Write the data below out exactly as it stands. Do not include the pictures.

········

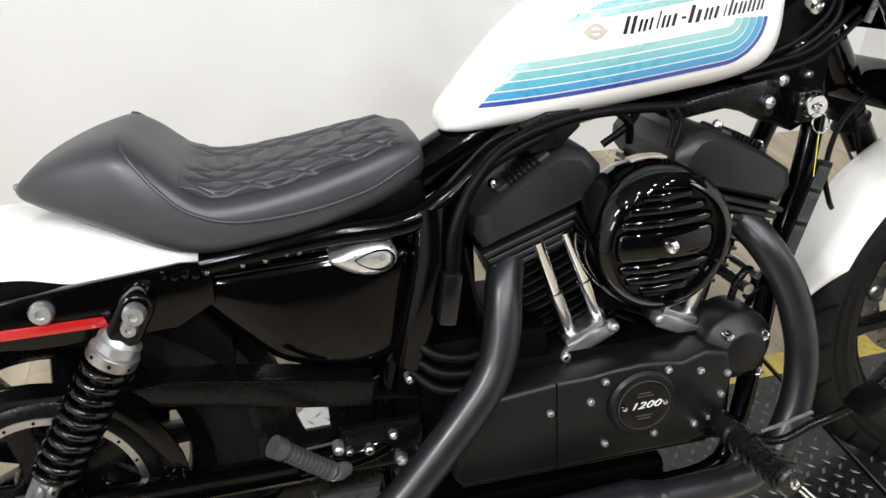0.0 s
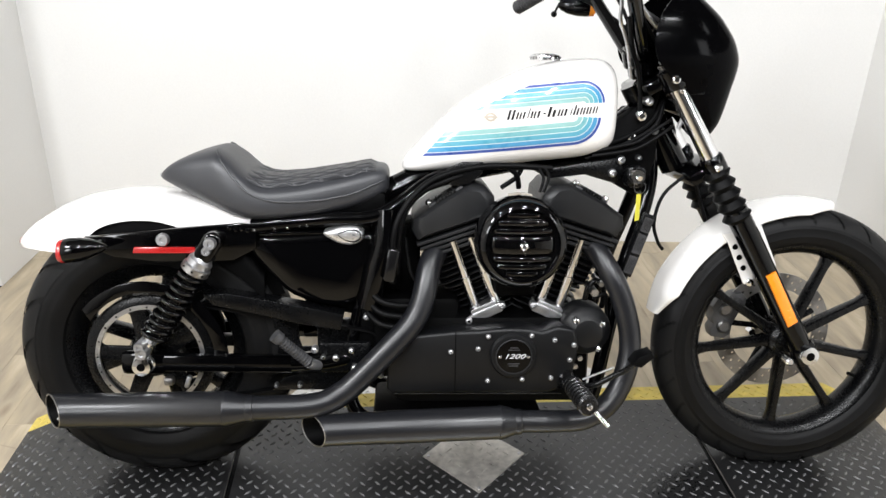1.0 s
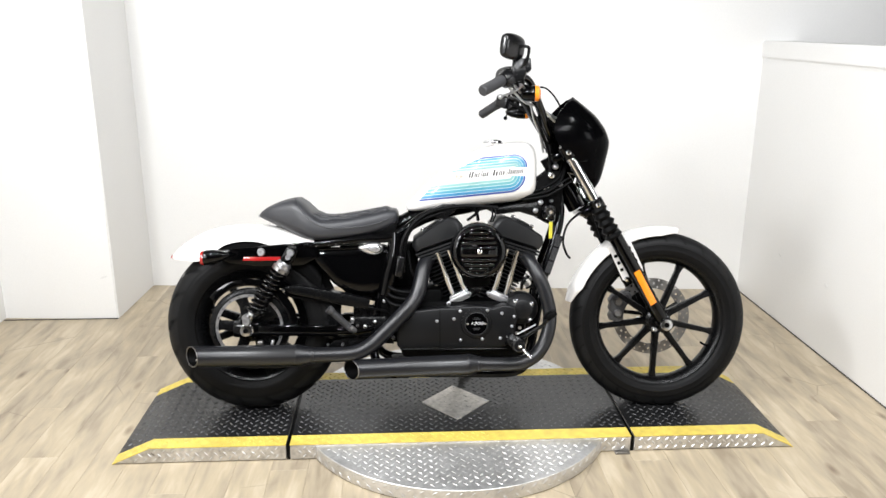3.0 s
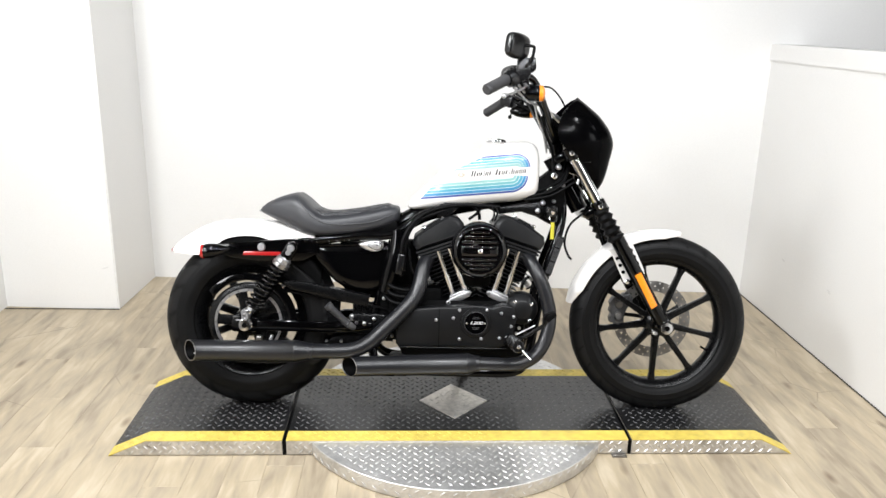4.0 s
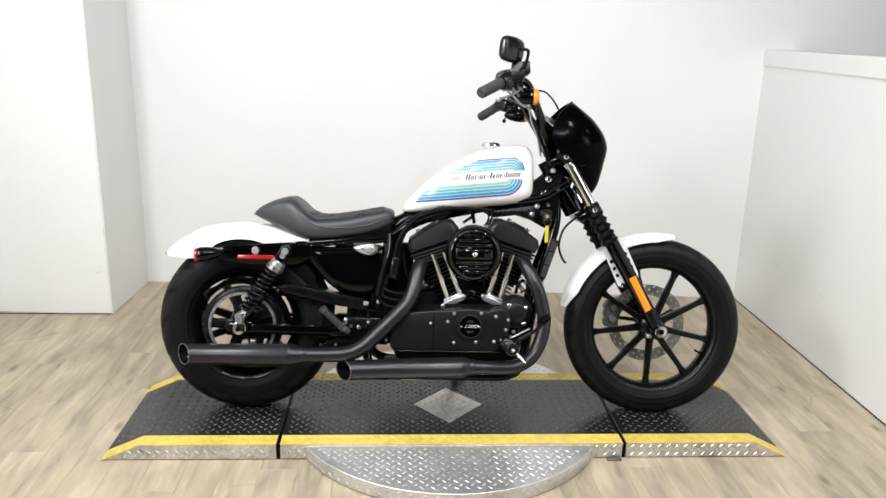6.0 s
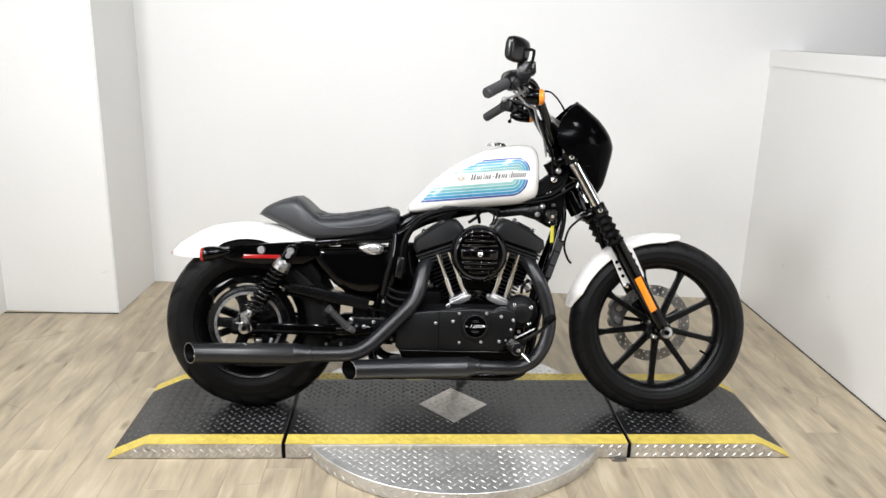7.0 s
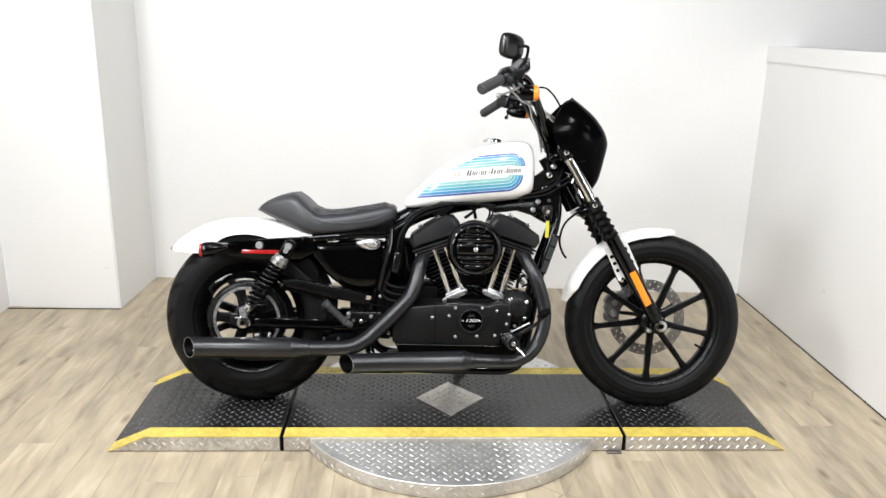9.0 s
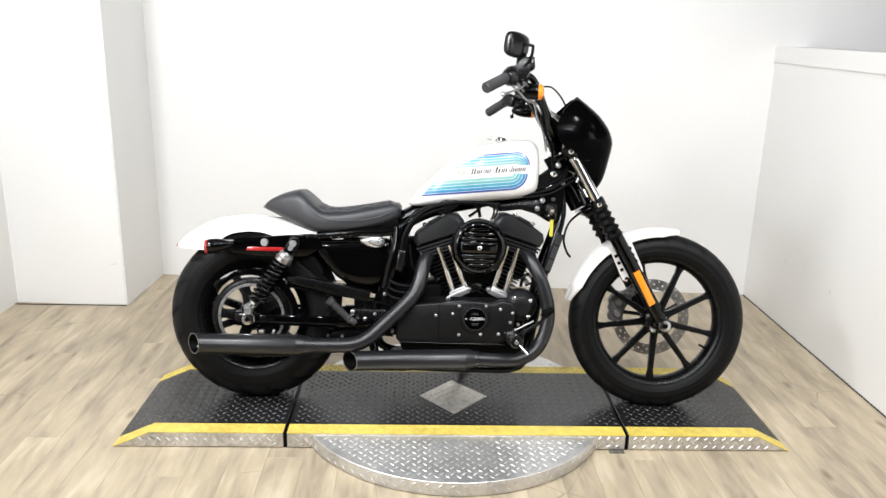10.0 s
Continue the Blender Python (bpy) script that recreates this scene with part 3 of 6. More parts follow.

········

SOLUTION TO THIS PROBLEM:
0.0 s
1.0 s
3.0 s
4.0 s
6.0 s
7.0 s
9.0 s
10.0 s
Continue the Blender Python (bpy) script that recreates this scene with part 3 of 6. More parts follow.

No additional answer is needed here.